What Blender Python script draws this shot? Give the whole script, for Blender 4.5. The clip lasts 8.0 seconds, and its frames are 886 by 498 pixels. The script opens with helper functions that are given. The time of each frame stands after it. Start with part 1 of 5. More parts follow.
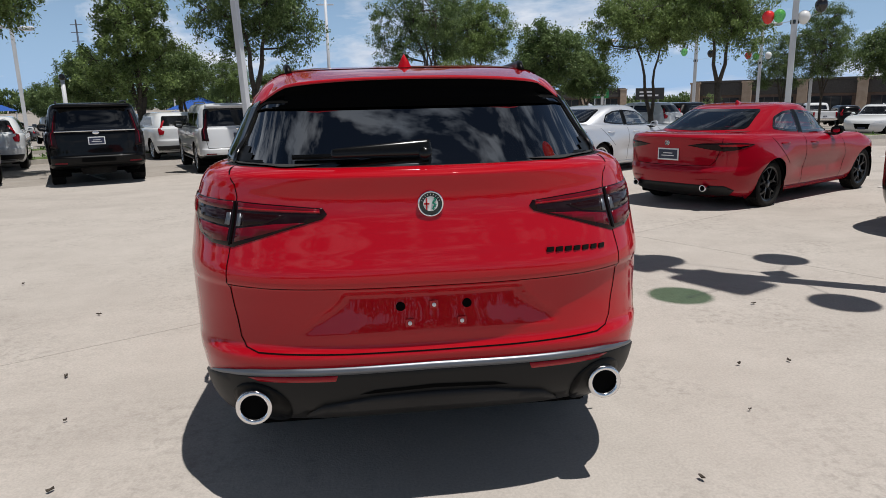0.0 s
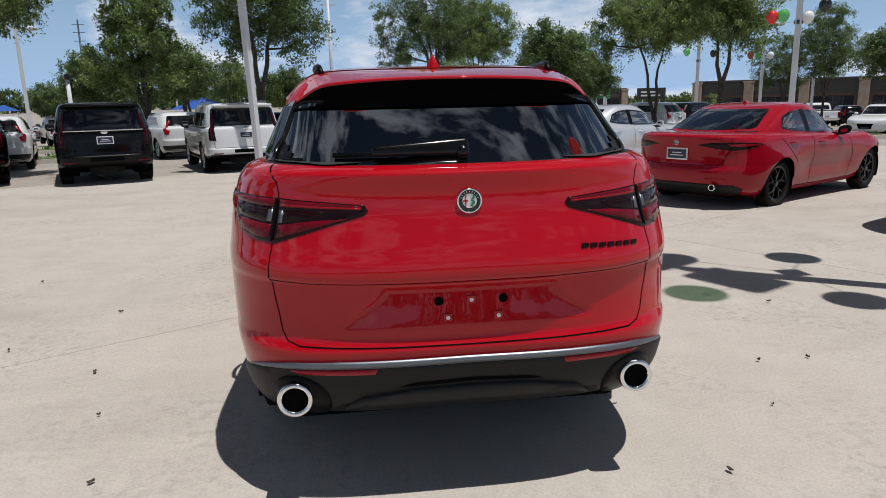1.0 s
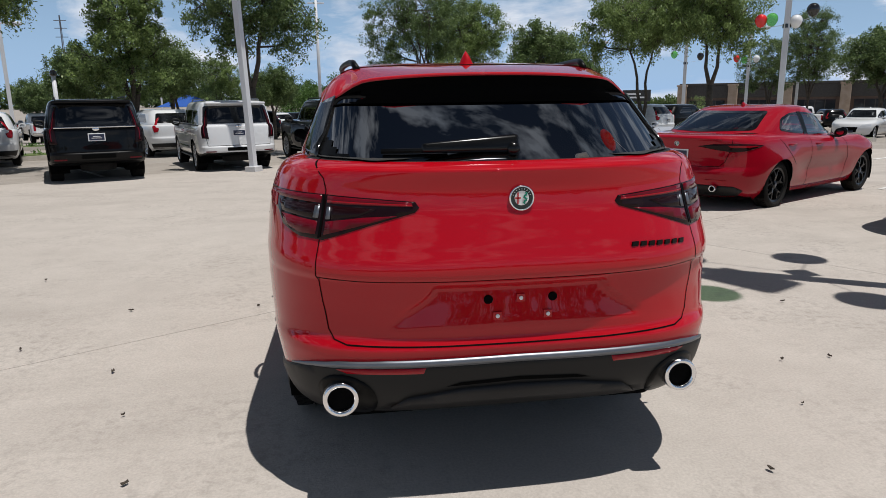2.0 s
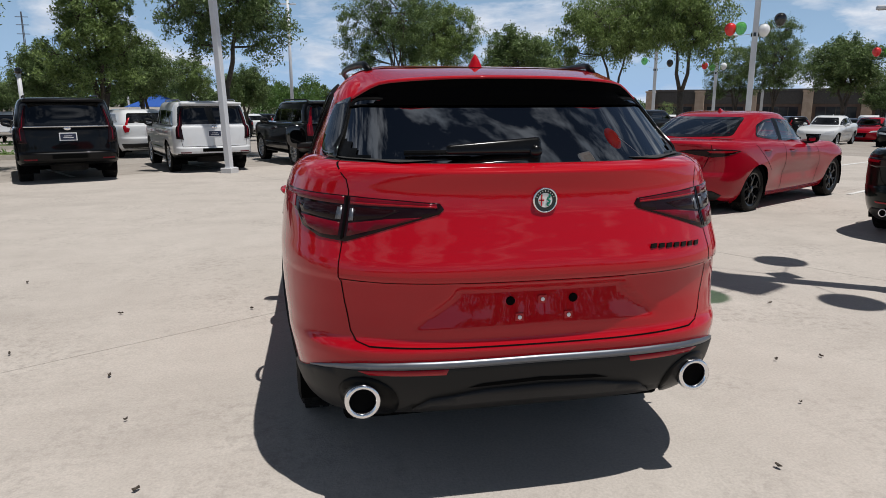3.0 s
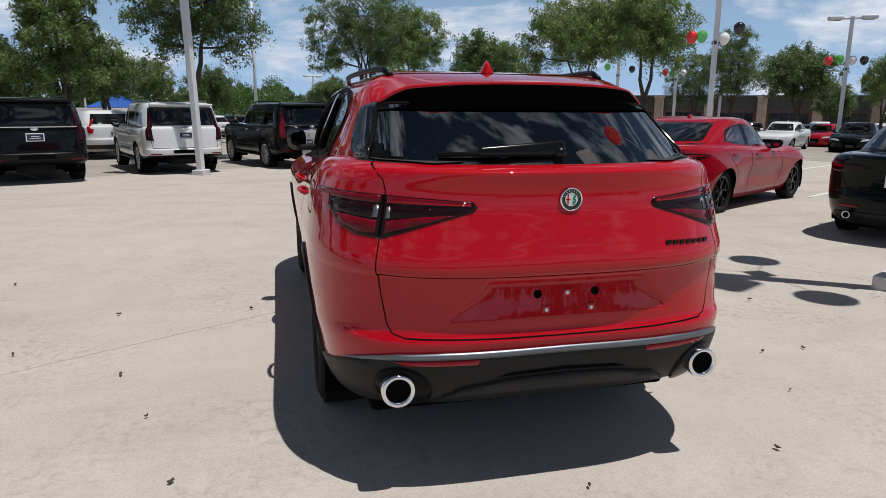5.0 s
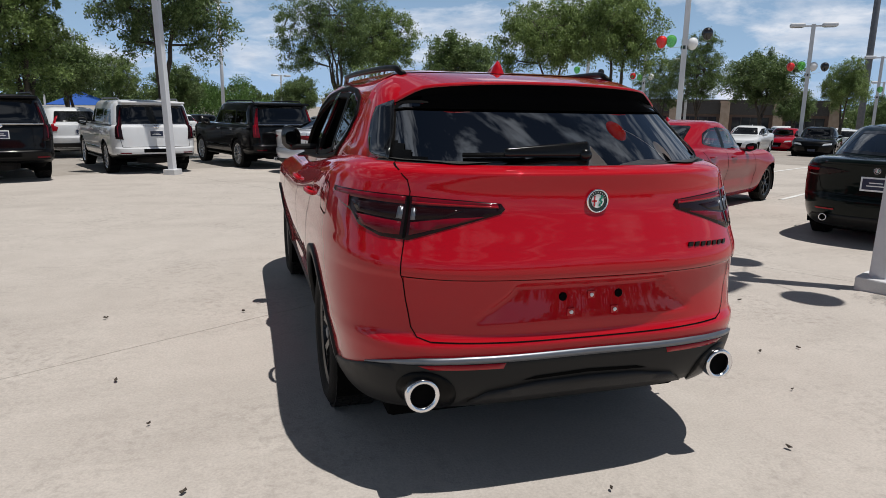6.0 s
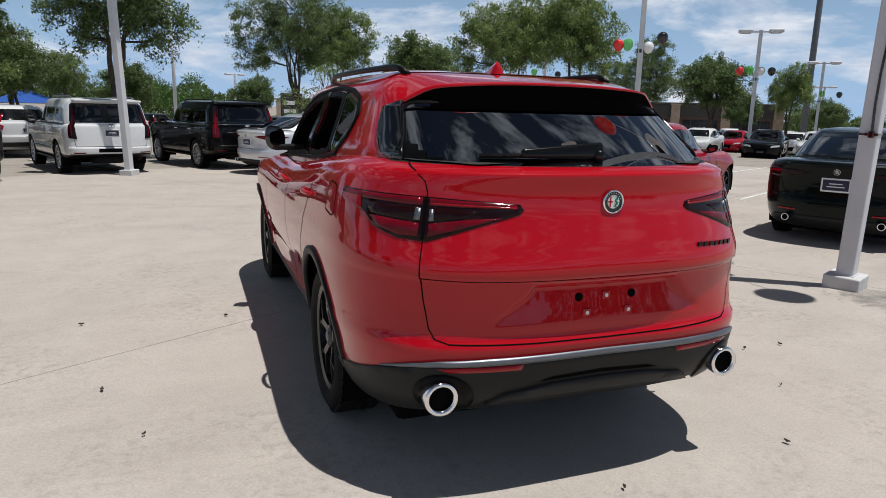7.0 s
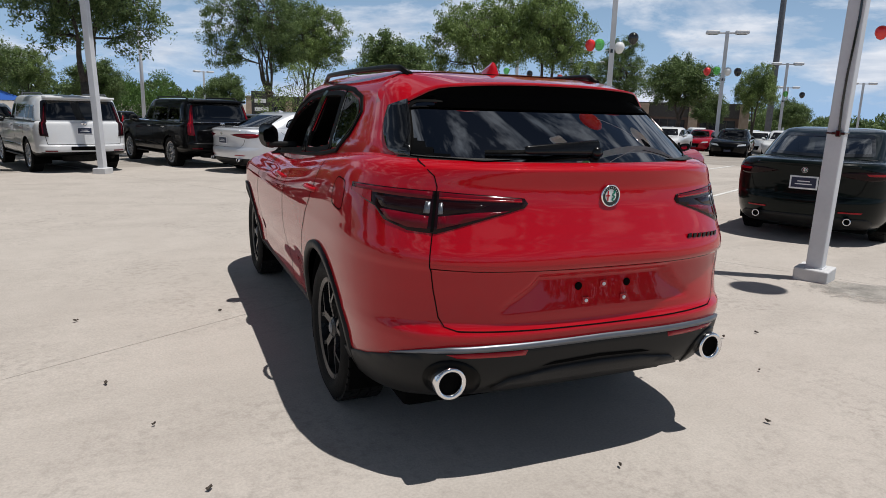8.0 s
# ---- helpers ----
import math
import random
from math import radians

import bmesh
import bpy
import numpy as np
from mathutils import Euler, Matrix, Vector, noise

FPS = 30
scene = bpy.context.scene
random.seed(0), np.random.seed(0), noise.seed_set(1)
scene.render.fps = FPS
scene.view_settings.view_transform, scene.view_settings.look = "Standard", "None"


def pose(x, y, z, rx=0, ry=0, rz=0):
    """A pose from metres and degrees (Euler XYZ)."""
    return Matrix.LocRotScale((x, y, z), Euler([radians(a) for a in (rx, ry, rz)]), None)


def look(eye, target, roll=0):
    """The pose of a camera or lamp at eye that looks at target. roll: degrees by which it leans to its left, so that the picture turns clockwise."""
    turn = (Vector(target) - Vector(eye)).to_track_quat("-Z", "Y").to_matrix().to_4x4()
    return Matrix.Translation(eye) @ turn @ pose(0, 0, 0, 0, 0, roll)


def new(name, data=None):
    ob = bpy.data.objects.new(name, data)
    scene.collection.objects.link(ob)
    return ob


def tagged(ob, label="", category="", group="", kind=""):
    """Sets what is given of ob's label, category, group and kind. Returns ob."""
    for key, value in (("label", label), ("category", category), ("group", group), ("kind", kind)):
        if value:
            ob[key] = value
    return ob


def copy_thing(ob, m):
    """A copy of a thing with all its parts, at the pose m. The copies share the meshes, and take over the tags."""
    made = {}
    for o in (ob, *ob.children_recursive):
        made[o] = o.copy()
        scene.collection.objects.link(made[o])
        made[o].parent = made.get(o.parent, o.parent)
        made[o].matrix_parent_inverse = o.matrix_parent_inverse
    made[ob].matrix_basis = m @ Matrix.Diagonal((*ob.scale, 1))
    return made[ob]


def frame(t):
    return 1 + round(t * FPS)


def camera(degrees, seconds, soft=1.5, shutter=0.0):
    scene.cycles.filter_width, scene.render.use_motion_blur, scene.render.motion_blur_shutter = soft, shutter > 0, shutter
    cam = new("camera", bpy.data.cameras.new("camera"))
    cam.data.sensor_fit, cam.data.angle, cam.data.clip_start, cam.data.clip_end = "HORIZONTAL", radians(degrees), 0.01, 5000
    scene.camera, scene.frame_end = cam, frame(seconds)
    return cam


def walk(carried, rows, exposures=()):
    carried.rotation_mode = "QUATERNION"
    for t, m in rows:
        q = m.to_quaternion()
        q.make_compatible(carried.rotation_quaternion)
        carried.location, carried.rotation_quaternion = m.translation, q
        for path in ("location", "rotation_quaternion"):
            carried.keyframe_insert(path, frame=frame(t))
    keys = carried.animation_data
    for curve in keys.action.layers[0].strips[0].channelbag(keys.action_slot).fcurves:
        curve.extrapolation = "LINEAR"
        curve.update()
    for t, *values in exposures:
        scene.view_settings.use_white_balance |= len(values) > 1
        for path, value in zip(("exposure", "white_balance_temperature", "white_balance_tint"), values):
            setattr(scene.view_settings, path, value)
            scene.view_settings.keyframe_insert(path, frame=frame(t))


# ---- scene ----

--- YOUR INSTRUCTIONS ---
Copy the listing over exactly, skipping the pictures it holds.

--- PROBLEM SOLUTION ---
What Blender Python script draws this shot? Give the whole script, for Blender 4.5. The clip lasts 8.0 seconds, and its frames are 886 by 498 pixels. The script opens with helper functions that are given. The time of each frame stands after it. Start with part 1 of 5. More parts follow.
0.0 s
1.0 s
2.0 s
3.0 s
5.0 s
6.0 s
7.0 s
8.0 s
# ---- helpers ----
import math
import random
from math import radians

import bmesh
import bpy
import numpy as np
from mathutils import Euler, Matrix, Vector, noise

FPS = 30
scene = bpy.context.scene
random.seed(0), np.random.seed(0), noise.seed_set(1)
scene.render.fps = FPS
scene.view_settings.view_transform, scene.view_settings.look = "Standard", "None"


def pose(x, y, z, rx=0, ry=0, rz=0):
    """A pose from metres and degrees (Euler XYZ)."""
    return Matrix.LocRotScale((x, y, z), Euler([radians(a) for a in (rx, ry, rz)]), None)


def look(eye, target, roll=0):
    """The pose of a camera or lamp at eye that looks at target. roll: degrees by which it leans to its left, so that the picture turns clockwise."""
    turn = (Vector(target) - Vector(eye)).to_track_quat("-Z", "Y").to_matrix().to_4x4()
    return Matrix.Translation(eye) @ turn @ pose(0, 0, 0, 0, 0, roll)


def new(name, data=None):
    ob = bpy.data.objects.new(name, data)
    scene.collection.objects.link(ob)
    return ob


def tagged(ob, label="", category="", group="", kind=""):
    """Sets what is given of ob's label, category, group and kind. Returns ob."""
    for key, value in (("label", label), ("category", category), ("group", group), ("kind", kind)):
        if value:
            ob[key] = value
    return ob


def copy_thing(ob, m):
    """A copy of a thing with all its parts, at the pose m. The copies share the meshes, and take over the tags."""
    made = {}
    for o in (ob, *ob.children_recursive):
        made[o] = o.copy()
        scene.collection.objects.link(made[o])
        made[o].parent = made.get(o.parent, o.parent)
        made[o].matrix_parent_inverse = o.matrix_parent_inverse
    made[ob].matrix_basis = m @ Matrix.Diagonal((*ob.scale, 1))
    return made[ob]


def frame(t):
    return 1 + round(t * FPS)


def camera(degrees, seconds, soft=1.5, shutter=0.0):
    scene.cycles.filter_width, scene.render.use_motion_blur, scene.render.motion_blur_shutter = soft, shutter > 0, shutter
    cam = new("camera", bpy.data.cameras.new("camera"))
    cam.data.sensor_fit, cam.data.angle, cam.data.clip_start, cam.data.clip_end = "HORIZONTAL", radians(degrees), 0.01, 5000
    scene.camera, scene.frame_end = cam, frame(seconds)
    return cam


def walk(carried, rows, exposures=()):
    carried.rotation_mode = "QUATERNION"
    for t, m in rows:
        q = m.to_quaternion()
        q.make_compatible(carried.rotation_quaternion)
        carried.location, carried.rotation_quaternion = m.translation, q
        for path in ("location", "rotation_quaternion"):
            carried.keyframe_insert(path, frame=frame(t))
    keys = carried.animation_data
    for curve in keys.action.layers[0].strips[0].channelbag(keys.action_slot).fcurves:
        curve.extrapolation = "LINEAR"
        curve.update()
    for t, *values in exposures:
        scene.view_settings.use_white_balance |= len(values) > 1
        for path, value in zip(("exposure", "white_balance_temperature", "white_balance_tint"), values):
            setattr(scene.view_settings, path, value)
            scene.view_settings.keyframe_insert(path, frame=frame(t))


# ---- scene ----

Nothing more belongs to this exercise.